● **Requirement**
Retype the whole listing verbatim and keep the pictures out of it.
===============
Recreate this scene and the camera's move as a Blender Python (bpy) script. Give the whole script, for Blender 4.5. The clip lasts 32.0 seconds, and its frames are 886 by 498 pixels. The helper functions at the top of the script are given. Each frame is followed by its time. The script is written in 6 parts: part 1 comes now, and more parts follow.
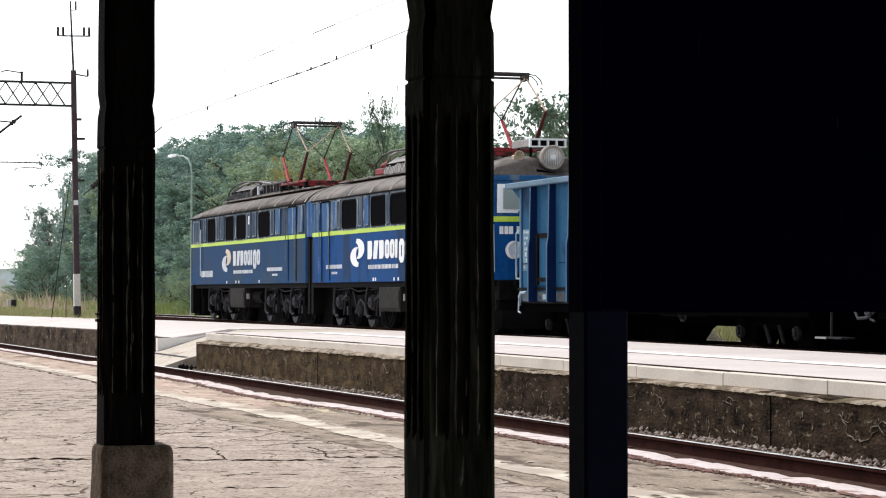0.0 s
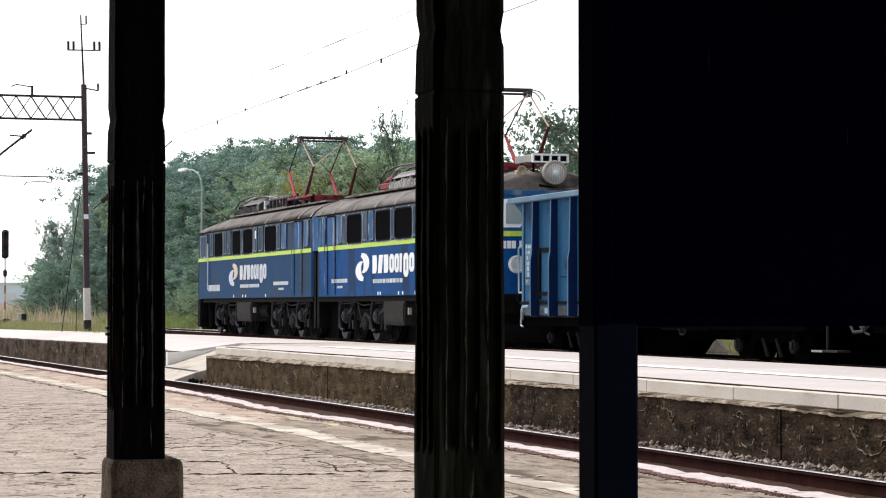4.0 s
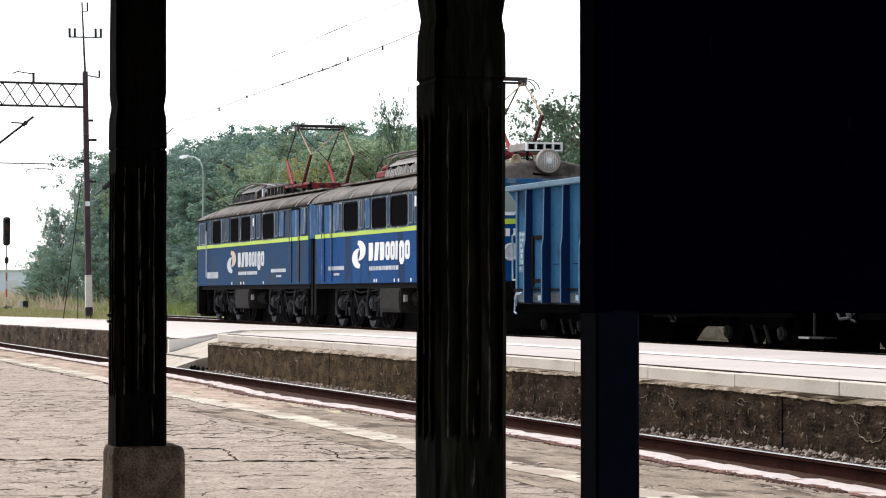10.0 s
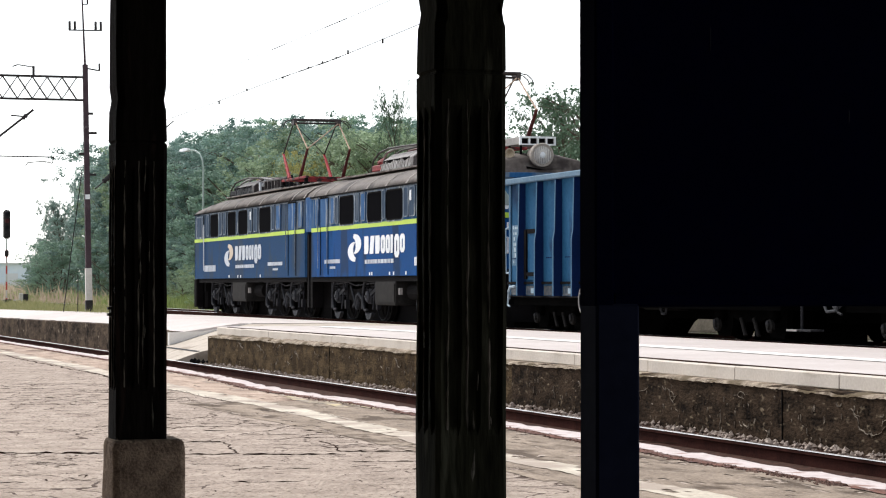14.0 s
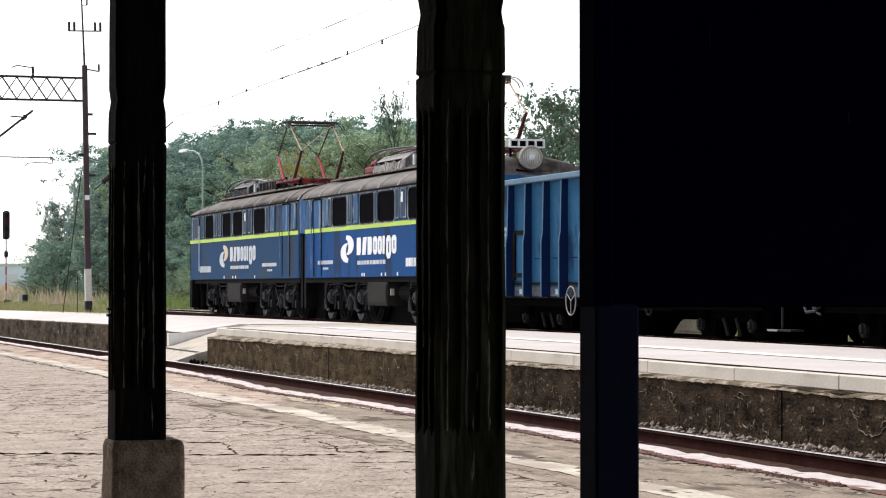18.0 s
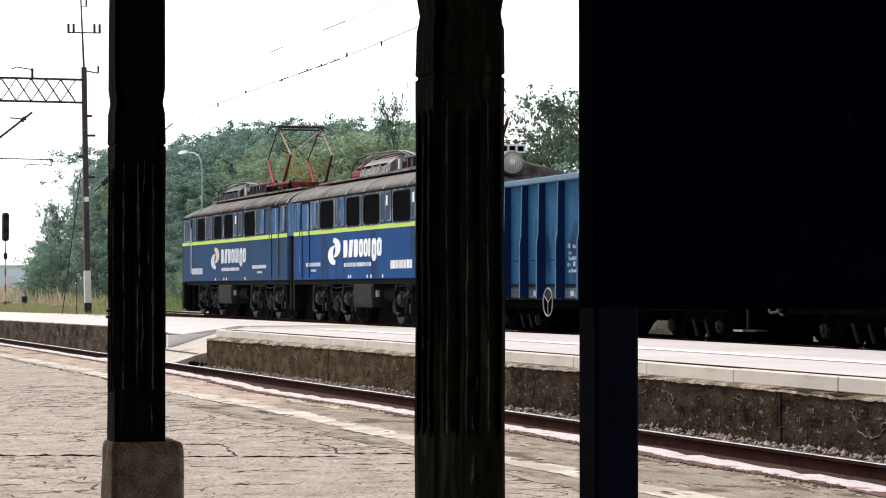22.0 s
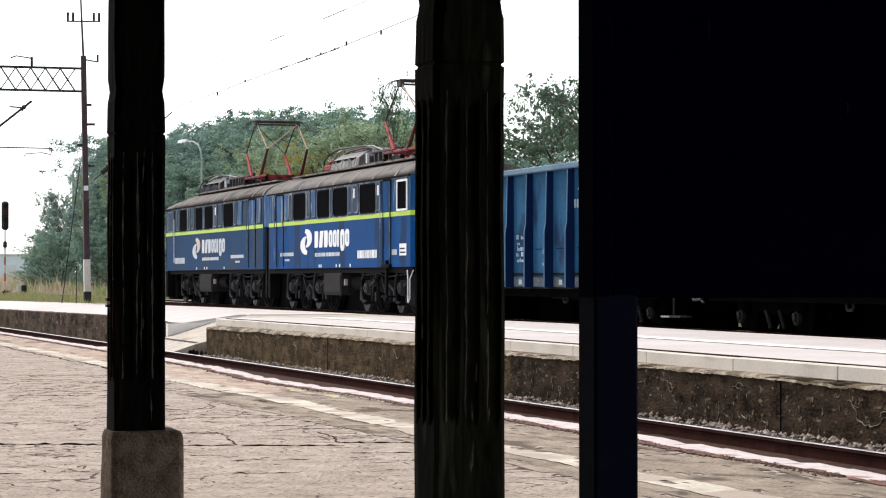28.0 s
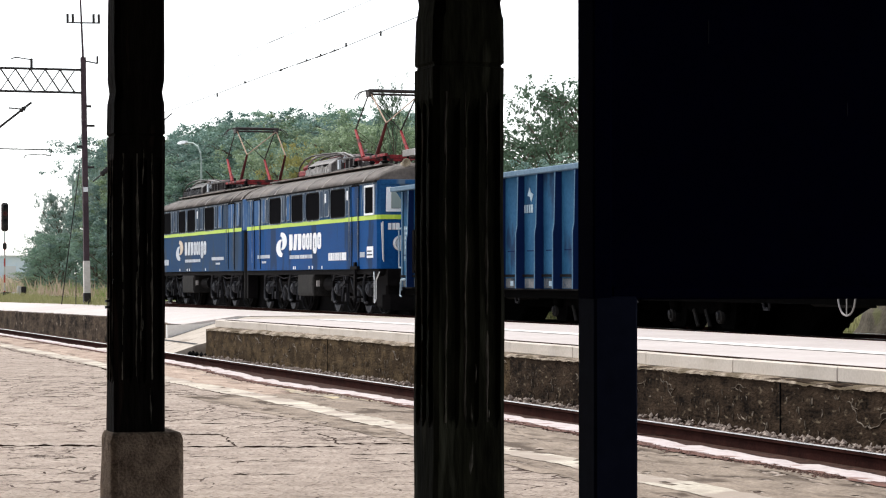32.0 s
===============
● **The result**
Recreate this scene and the camera's move as a Blender Python (bpy) script. Give the whole script, for Blender 4.5. The clip lasts 32.0 seconds, and its frames are 886 by 498 pixels. The helper functions at the top of the script are given. Each frame is followed by its time. The script is written in 6 parts: part 1 comes now, and more parts follow.
0.0 s
4.0 s
10.0 s
14.0 s
18.0 s
22.0 s
28.0 s
32.0 s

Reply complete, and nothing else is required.